==== SOURCE EXCERPT ====
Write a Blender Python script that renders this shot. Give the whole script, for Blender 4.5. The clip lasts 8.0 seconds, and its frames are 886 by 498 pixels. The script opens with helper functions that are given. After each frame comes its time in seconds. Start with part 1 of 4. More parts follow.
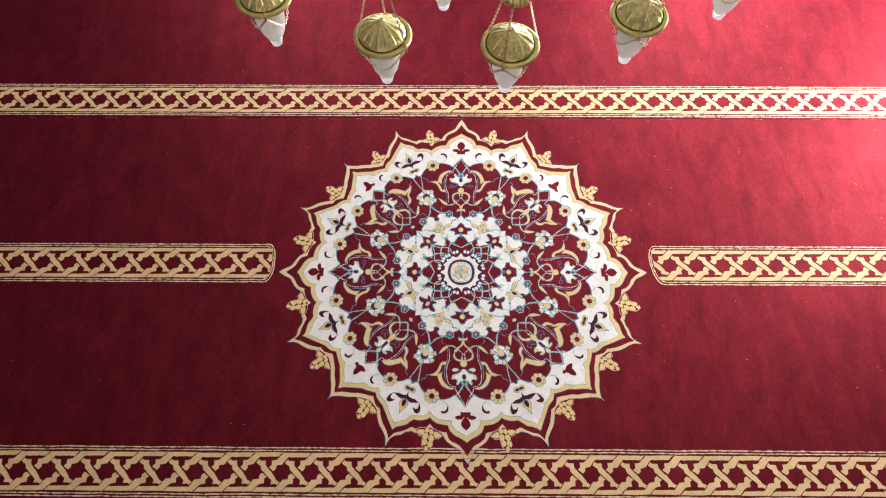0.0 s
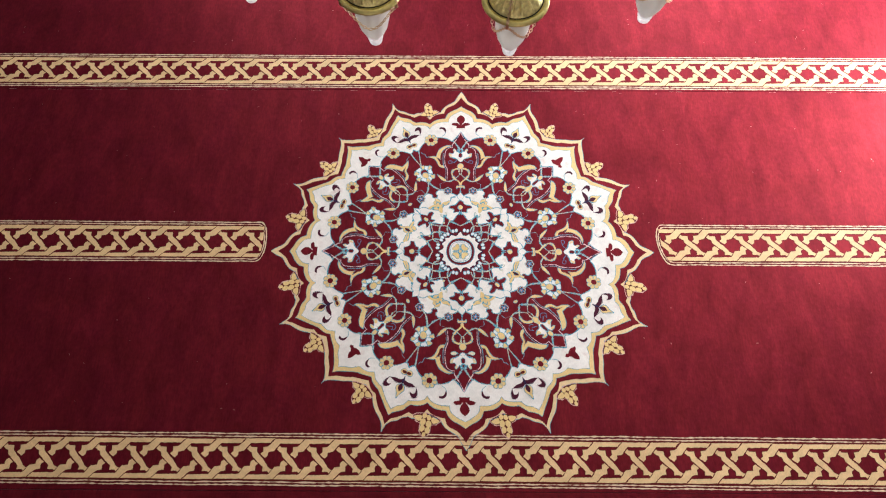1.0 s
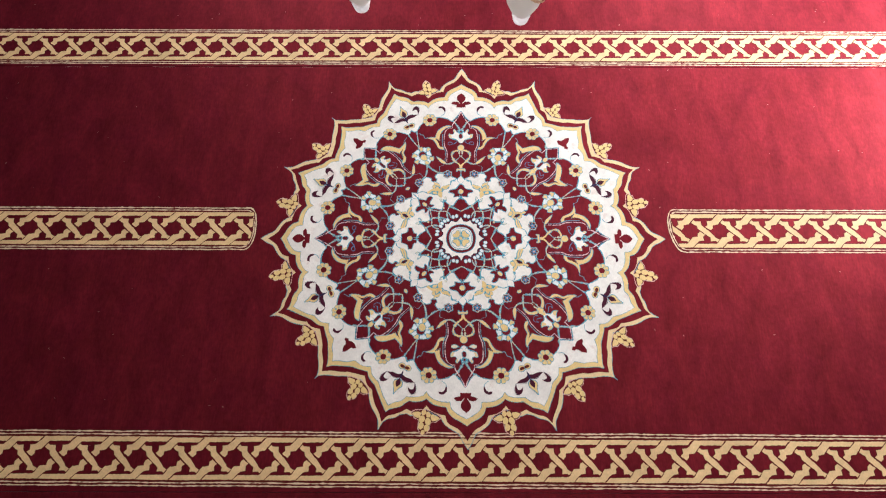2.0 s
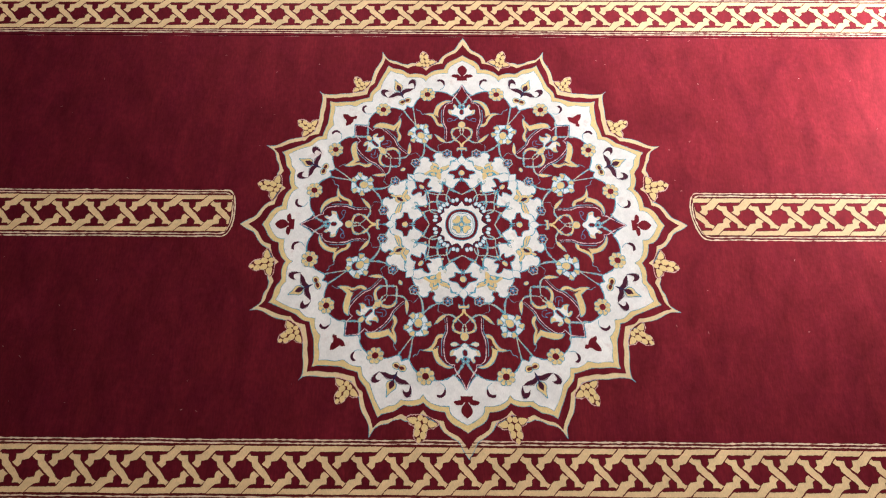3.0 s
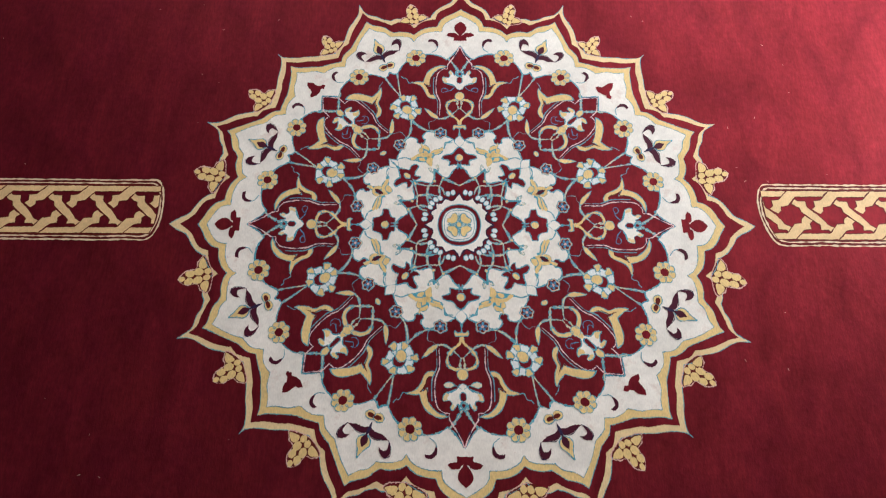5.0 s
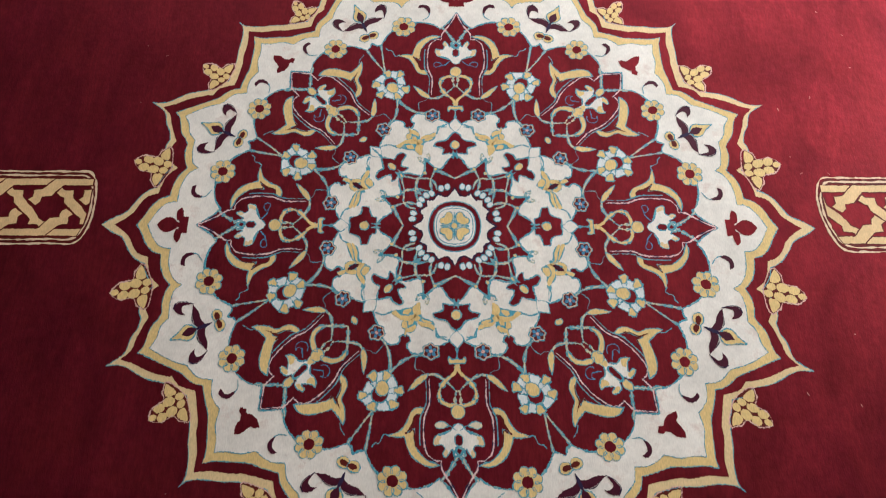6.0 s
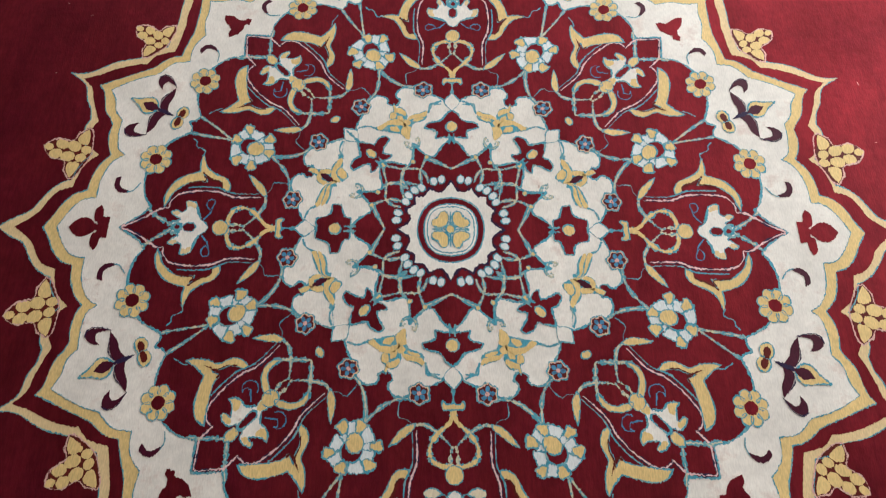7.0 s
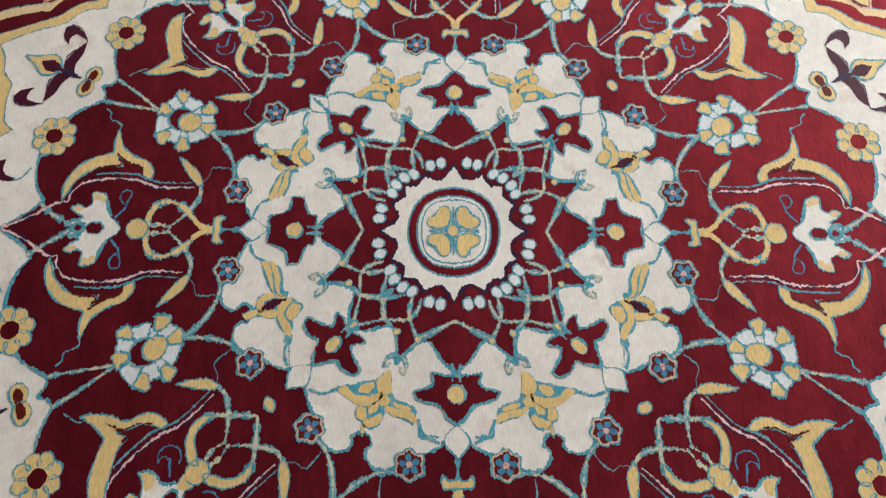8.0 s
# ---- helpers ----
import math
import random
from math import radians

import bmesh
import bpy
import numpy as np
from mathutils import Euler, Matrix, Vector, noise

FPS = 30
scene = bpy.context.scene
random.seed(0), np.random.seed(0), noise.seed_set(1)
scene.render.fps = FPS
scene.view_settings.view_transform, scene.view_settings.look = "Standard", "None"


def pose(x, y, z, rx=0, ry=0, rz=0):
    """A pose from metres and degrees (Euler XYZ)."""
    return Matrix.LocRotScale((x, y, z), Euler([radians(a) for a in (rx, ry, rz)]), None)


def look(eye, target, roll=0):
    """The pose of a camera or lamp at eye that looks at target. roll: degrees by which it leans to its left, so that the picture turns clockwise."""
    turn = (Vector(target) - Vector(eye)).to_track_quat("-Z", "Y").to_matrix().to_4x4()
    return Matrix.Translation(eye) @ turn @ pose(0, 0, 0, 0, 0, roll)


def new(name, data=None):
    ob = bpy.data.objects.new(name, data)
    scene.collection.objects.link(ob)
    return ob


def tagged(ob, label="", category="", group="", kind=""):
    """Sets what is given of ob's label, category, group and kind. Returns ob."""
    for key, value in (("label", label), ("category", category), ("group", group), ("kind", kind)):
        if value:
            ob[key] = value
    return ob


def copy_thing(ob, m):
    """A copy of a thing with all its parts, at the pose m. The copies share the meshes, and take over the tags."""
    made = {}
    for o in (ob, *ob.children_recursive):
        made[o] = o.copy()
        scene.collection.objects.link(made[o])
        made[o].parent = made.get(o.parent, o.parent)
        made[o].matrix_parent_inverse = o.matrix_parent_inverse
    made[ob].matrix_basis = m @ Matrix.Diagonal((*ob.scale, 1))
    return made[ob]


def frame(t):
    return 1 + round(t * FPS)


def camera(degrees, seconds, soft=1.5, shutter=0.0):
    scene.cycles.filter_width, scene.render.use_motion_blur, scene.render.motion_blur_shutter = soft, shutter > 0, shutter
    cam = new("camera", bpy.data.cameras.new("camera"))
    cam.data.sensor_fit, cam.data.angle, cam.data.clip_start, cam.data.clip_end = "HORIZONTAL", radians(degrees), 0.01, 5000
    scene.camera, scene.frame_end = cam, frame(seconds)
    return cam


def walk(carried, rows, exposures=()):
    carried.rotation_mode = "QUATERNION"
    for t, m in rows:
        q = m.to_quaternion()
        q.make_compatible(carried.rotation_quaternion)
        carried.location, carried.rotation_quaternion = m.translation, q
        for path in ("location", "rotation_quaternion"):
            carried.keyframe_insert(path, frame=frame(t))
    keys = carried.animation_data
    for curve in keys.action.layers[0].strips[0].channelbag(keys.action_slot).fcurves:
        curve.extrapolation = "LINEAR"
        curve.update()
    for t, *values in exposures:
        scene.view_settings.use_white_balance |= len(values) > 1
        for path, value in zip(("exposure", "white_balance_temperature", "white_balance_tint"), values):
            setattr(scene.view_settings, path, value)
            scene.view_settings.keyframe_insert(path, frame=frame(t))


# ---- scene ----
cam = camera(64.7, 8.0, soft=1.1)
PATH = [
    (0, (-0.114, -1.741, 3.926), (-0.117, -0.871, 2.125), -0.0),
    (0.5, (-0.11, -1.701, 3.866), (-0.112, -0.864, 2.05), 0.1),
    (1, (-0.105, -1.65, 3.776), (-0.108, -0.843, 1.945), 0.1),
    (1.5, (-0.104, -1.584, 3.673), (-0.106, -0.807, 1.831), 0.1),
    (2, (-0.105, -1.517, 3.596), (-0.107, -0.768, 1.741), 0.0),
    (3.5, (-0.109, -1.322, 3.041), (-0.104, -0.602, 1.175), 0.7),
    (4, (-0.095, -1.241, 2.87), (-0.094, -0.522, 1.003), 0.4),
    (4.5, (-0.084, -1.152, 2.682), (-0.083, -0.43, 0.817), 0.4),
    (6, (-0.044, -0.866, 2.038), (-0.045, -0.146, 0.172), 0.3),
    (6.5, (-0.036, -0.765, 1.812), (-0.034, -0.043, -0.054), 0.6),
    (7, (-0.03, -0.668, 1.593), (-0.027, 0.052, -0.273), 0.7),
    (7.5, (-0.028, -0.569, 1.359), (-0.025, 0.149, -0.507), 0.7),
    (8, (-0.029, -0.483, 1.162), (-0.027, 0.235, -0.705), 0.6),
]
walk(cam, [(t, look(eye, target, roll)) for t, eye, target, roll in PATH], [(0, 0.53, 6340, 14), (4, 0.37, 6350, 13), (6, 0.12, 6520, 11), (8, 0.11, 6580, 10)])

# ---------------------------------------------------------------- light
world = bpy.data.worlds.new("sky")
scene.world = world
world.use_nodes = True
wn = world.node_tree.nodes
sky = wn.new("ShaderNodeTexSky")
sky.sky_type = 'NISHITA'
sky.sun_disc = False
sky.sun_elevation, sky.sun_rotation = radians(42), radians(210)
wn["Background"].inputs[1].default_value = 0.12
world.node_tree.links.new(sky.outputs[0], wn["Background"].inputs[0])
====
• [YOUR TASK]:
Each line of the data is to be duplicated exactly; pictures stay out of the copy.

• [PROBLEM SOLUTION]:
Write a Blender Python script that renders this shot. Give the whole script, for Blender 4.5. The clip lasts 8.0 seconds, and its frames are 886 by 498 pixels. The script opens with helper functions that are given. After each frame comes its time in seconds. Start with part 1 of 4. More parts follow.
0.0 s
1.0 s
2.0 s
3.0 s
5.0 s
6.0 s
7.0 s
8.0 s
# ---- helpers ----
import math
import random
from math import radians

import bmesh
import bpy
import numpy as np
from mathutils import Euler, Matrix, Vector, noise

FPS = 30
scene = bpy.context.scene
random.seed(0), np.random.seed(0), noise.seed_set(1)
scene.render.fps = FPS
scene.view_settings.view_transform, scene.view_settings.look = "Standard", "None"


def pose(x, y, z, rx=0, ry=0, rz=0):
    """A pose from metres and degrees (Euler XYZ)."""
    return Matrix.LocRotScale((x, y, z), Euler([radians(a) for a in (rx, ry, rz)]), None)


def look(eye, target, roll=0):
    """The pose of a camera or lamp at eye that looks at target. roll: degrees by which it leans to its left, so that the picture turns clockwise."""
    turn = (Vector(target) - Vector(eye)).to_track_quat("-Z", "Y").to_matrix().to_4x4()
    return Matrix.Translation(eye) @ turn @ pose(0, 0, 0, 0, 0, roll)


def new(name, data=None):
    ob = bpy.data.objects.new(name, data)
    scene.collection.objects.link(ob)
    return ob


def tagged(ob, label="", category="", group="", kind=""):
    """Sets what is given of ob's label, category, group and kind. Returns ob."""
    for key, value in (("label", label), ("category", category), ("group", group), ("kind", kind)):
        if value:
            ob[key] = value
    return ob


def copy_thing(ob, m):
    """A copy of a thing with all its parts, at the pose m. The copies share the meshes, and take over the tags."""
    made = {}
    for o in (ob, *ob.children_recursive):
        made[o] = o.copy()
        scene.collection.objects.link(made[o])
        made[o].parent = made.get(o.parent, o.parent)
        made[o].matrix_parent_inverse = o.matrix_parent_inverse
    made[ob].matrix_basis = m @ Matrix.Diagonal((*ob.scale, 1))
    return made[ob]


def frame(t):
    return 1 + round(t * FPS)


def camera(degrees, seconds, soft=1.5, shutter=0.0):
    scene.cycles.filter_width, scene.render.use_motion_blur, scene.render.motion_blur_shutter = soft, shutter > 0, shutter
    cam = new("camera", bpy.data.cameras.new("camera"))
    cam.data.sensor_fit, cam.data.angle, cam.data.clip_start, cam.data.clip_end = "HORIZONTAL", radians(degrees), 0.01, 5000
    scene.camera, scene.frame_end = cam, frame(seconds)
    return cam


def walk(carried, rows, exposures=()):
    carried.rotation_mode = "QUATERNION"
    for t, m in rows:
        q = m.to_quaternion()
        q.make_compatible(carried.rotation_quaternion)
        carried.location, carried.rotation_quaternion = m.translation, q
        for path in ("location", "rotation_quaternion"):
            carried.keyframe_insert(path, frame=frame(t))
    keys = carried.animation_data
    for curve in keys.action.layers[0].strips[0].channelbag(keys.action_slot).fcurves:
        curve.extrapolation = "LINEAR"
        curve.update()
    for t, *values in exposures:
        scene.view_settings.use_white_balance |= len(values) > 1
        for path, value in zip(("exposure", "white_balance_temperature", "white_balance_tint"), values):
            setattr(scene.view_settings, path, value)
            scene.view_settings.keyframe_insert(path, frame=frame(t))


# ---- scene ----
cam = camera(64.7, 8.0, soft=1.1)
PATH = [
    (0, (-0.114, -1.741, 3.926), (-0.117, -0.871, 2.125), -0.0),
    (0.5, (-0.11, -1.701, 3.866), (-0.112, -0.864, 2.05), 0.1),
    (1, (-0.105, -1.65, 3.776), (-0.108, -0.843, 1.945), 0.1),
    (1.5, (-0.104, -1.584, 3.673), (-0.106, -0.807, 1.831), 0.1),
    (2, (-0.105, -1.517, 3.596), (-0.107, -0.768, 1.741), 0.0),
    (3.5, (-0.109, -1.322, 3.041), (-0.104, -0.602, 1.175), 0.7),
    (4, (-0.095, -1.241, 2.87), (-0.094, -0.522, 1.003), 0.4),
    (4.5, (-0.084, -1.152, 2.682), (-0.083, -0.43, 0.817), 0.4),
    (6, (-0.044, -0.866, 2.038), (-0.045, -0.146, 0.172), 0.3),
    (6.5, (-0.036, -0.765, 1.812), (-0.034, -0.043, -0.054), 0.6),
    (7, (-0.03, -0.668, 1.593), (-0.027, 0.052, -0.273), 0.7),
    (7.5, (-0.028, -0.569, 1.359), (-0.025, 0.149, -0.507), 0.7),
    (8, (-0.029, -0.483, 1.162), (-0.027, 0.235, -0.705), 0.6),
]
walk(cam, [(t, look(eye, target, roll)) for t, eye, target, roll in PATH], [(0, 0.53, 6340, 14), (4, 0.37, 6350, 13), (6, 0.12, 6520, 11), (8, 0.11, 6580, 10)])

# ---------------------------------------------------------------- light
world = bpy.data.worlds.new("sky")
scene.world = world
world.use_nodes = True
wn = world.node_tree.nodes
sky = wn.new("ShaderNodeTexSky")
sky.sky_type = 'NISHITA'
sky.sun_disc = False
sky.sun_elevation, sky.sun_rotation = radians(42), radians(210)
wn["Background"].inputs[1].default_value = 0.12
world.node_tree.links.new(sky.outputs[0], wn["Background"].inputs[0])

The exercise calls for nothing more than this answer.